BEGIN
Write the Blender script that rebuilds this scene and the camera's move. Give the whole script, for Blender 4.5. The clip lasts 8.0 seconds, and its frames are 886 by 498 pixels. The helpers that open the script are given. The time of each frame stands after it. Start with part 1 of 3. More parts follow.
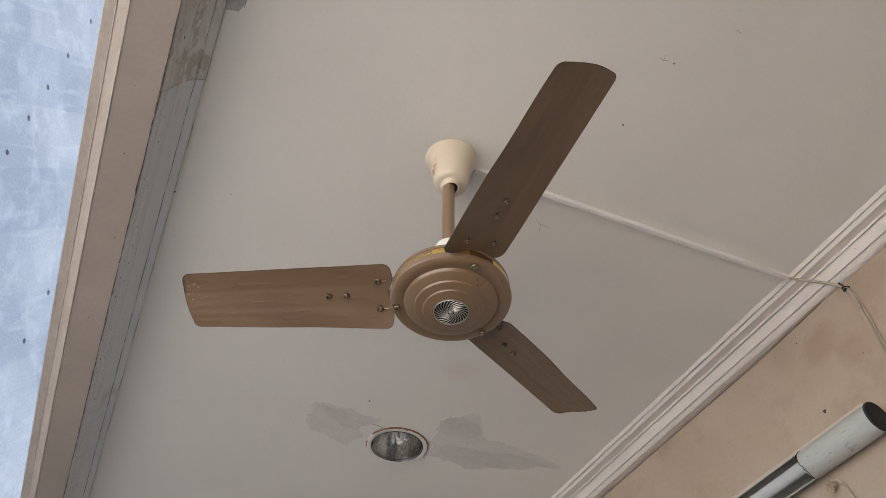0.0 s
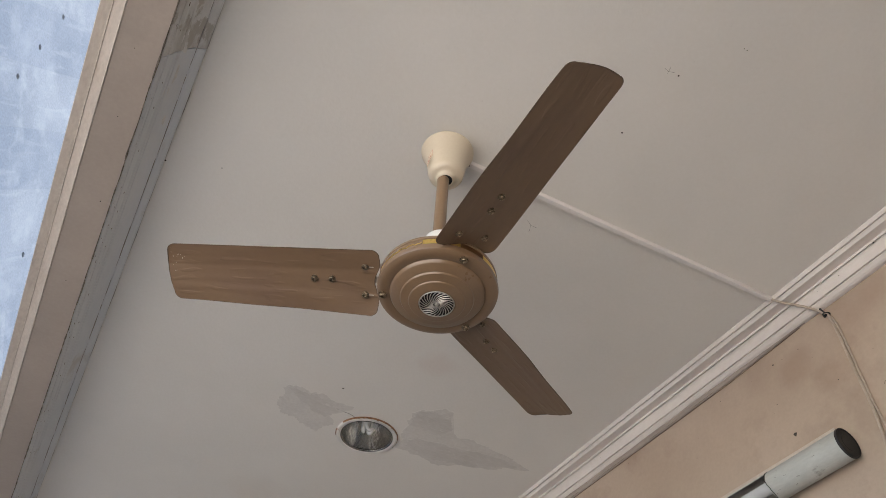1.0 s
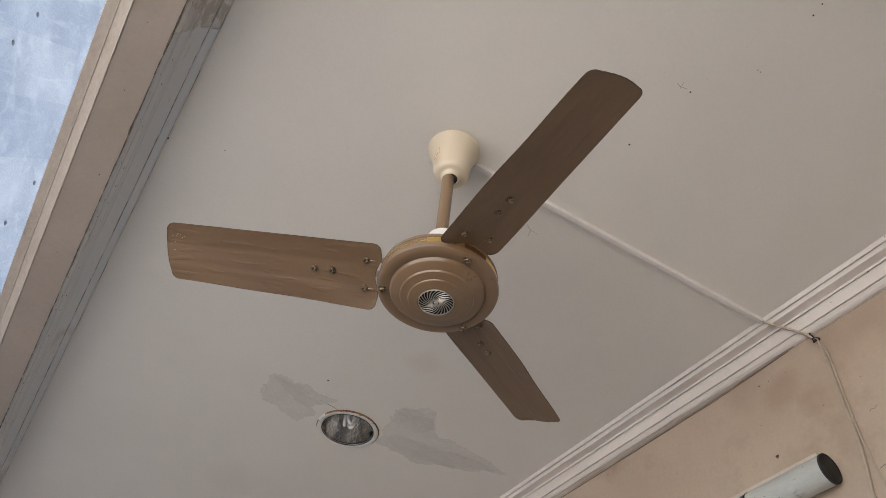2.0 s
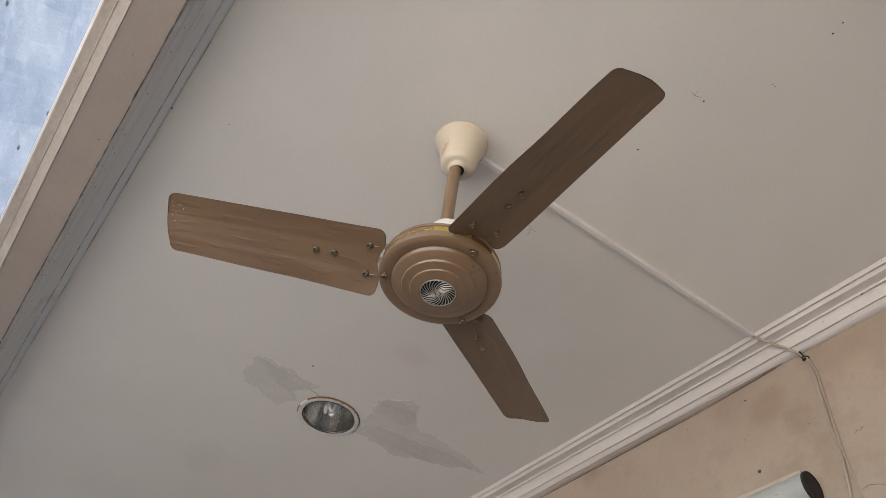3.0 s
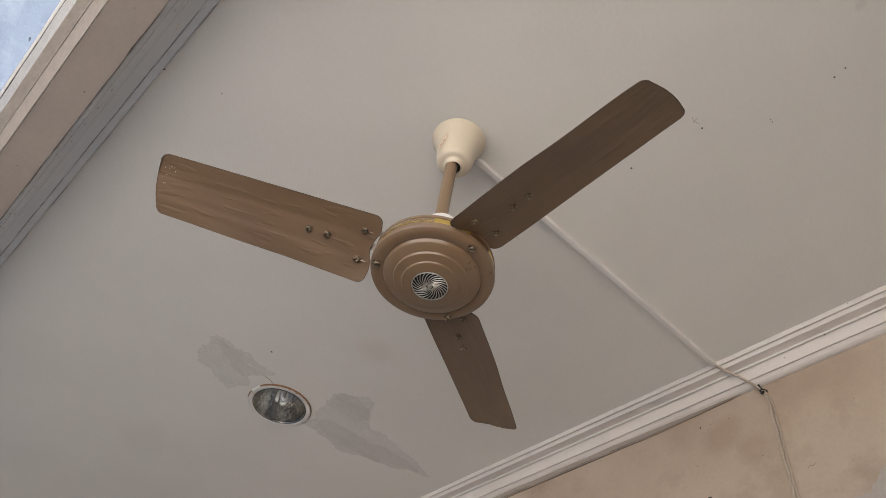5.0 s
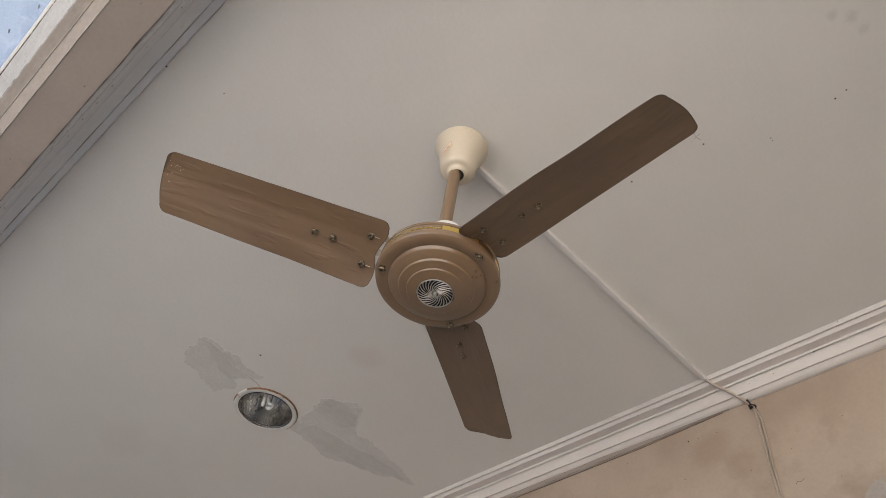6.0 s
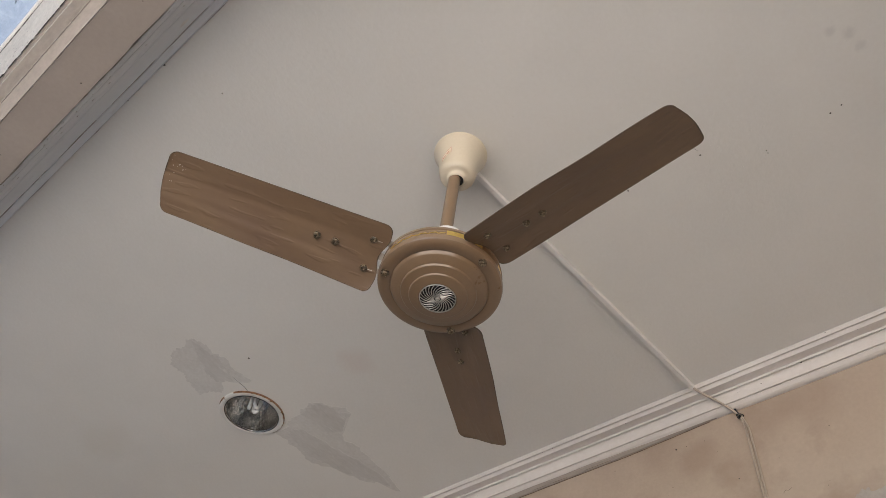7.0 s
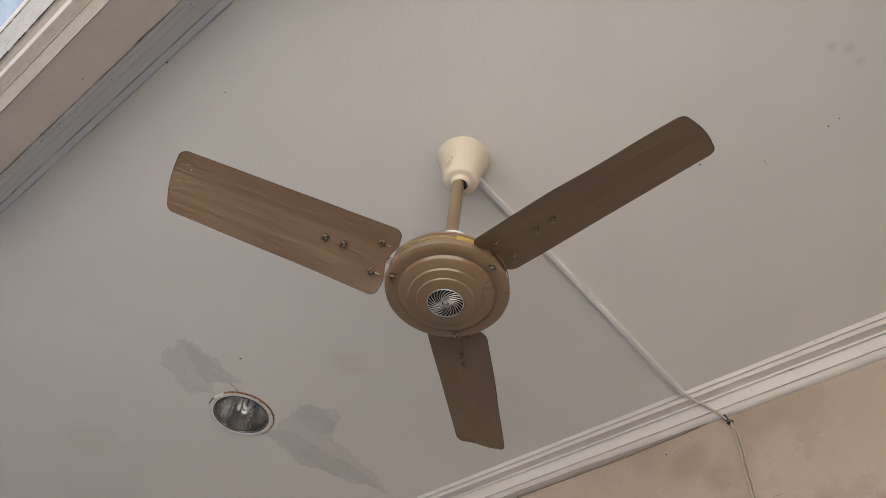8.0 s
END
GIVEN REQUEST:
Restate the whole listing above exactly, except for its images.

WORKED ANSWER:
Write the Blender script that rebuilds this scene and the camera's move. Give the whole script, for Blender 4.5. The clip lasts 8.0 seconds, and its frames are 886 by 498 pixels. The helpers that open the script are given. The time of each frame stands after it. Start with part 1 of 3. More parts follow.
0.0 s
1.0 s
2.0 s
3.0 s
5.0 s
6.0 s
7.0 s
8.0 s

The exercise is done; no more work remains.